1. The long-term success of aviation and sustainable solutions must go hand-in-hand; they need not be mutually exclusive.
 
2. Real actions with meaningful, measurable and ambitious targets are needed by the aviation industry. A far-away target of 2050 for a carbon-free industry is far too little, far too late. It is possible that at least 50% reductions can be achieved by 2020 through a combination of direct improvements, indirectly via offsets and Emissions Trading and perhaps even next-generation biofuels.  It is then possible for 100% to be achieved by 2030 or sooner in our view; that is at least 20 years earlier than some in the aviation Industry are prepared to accept.

3. If the industry cannot establish leadership, then the policy makers need to introduce intelligent regulations, whilst not punishing aviation through vindictive taxation.

4. Emissions Trading is an effective and valuable tool in helping mitigate the impact of aviation emissions. Regional, and ultimately global, Emissions Trading Schemes must be implemented as quickly as possible, not debated and avoided for many more years.

4. Teamwork, technology and intelligent management practices, supporting systems, and “Green Money” are the key to achieving success, not just voluntary actions and wishful thinking.

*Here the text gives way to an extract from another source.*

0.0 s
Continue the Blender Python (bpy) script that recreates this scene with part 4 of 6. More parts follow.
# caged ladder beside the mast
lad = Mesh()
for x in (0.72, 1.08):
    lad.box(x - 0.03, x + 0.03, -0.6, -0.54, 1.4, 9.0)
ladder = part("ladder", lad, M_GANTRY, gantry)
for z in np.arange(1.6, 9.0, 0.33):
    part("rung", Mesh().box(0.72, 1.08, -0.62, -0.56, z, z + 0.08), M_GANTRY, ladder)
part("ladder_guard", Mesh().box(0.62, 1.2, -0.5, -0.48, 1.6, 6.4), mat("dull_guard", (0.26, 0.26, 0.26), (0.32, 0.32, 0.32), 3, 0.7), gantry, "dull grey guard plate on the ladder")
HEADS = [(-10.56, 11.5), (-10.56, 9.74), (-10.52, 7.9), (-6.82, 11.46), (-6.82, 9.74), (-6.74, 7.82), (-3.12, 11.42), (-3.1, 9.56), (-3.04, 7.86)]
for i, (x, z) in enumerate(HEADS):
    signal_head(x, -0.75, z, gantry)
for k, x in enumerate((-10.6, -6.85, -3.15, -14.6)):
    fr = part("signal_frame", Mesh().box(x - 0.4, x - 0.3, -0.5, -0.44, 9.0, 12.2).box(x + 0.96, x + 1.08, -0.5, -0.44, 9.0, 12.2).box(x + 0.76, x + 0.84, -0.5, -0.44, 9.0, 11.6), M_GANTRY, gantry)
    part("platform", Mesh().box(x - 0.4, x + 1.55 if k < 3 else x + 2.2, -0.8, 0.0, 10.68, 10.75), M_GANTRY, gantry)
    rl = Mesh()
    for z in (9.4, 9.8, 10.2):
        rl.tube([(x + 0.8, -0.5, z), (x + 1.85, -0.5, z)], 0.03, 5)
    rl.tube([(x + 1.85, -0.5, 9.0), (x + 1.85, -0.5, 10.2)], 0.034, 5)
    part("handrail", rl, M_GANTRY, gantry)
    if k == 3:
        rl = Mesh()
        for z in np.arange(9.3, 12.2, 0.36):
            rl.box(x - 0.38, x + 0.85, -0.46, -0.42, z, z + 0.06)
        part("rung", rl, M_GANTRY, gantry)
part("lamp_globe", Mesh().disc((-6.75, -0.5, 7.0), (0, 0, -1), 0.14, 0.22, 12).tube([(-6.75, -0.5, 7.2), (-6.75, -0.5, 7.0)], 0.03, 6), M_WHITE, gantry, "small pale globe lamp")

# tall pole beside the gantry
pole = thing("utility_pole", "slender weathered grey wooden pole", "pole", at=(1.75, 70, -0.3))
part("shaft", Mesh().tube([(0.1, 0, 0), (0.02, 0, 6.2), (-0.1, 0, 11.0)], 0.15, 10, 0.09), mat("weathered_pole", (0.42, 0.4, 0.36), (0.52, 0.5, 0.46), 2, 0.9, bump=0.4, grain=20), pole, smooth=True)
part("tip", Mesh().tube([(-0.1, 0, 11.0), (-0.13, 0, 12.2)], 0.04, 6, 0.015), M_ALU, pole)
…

Many solutions are already available.

5. Sustainable Biofuels are one of the best methods of reducing aviation emissions, but they are not a “silver bullet”. Aviation should be given tax breaks to accelerate R&D and implemention, or otherwise funds raised from ETS and other so-called “green taxes” should be invested fully into such environmental improvement projects, not diverted in the general exchequer as currently.
 
6. Aviation is surely not alone in damaging the environment, and it’s impact is far smaller than many other sectors.  Policy makers must ensure than aviation is not singled-out for unilateral action but instead ensure that ALL form of transportation, to the same targets that we have placed for aviation.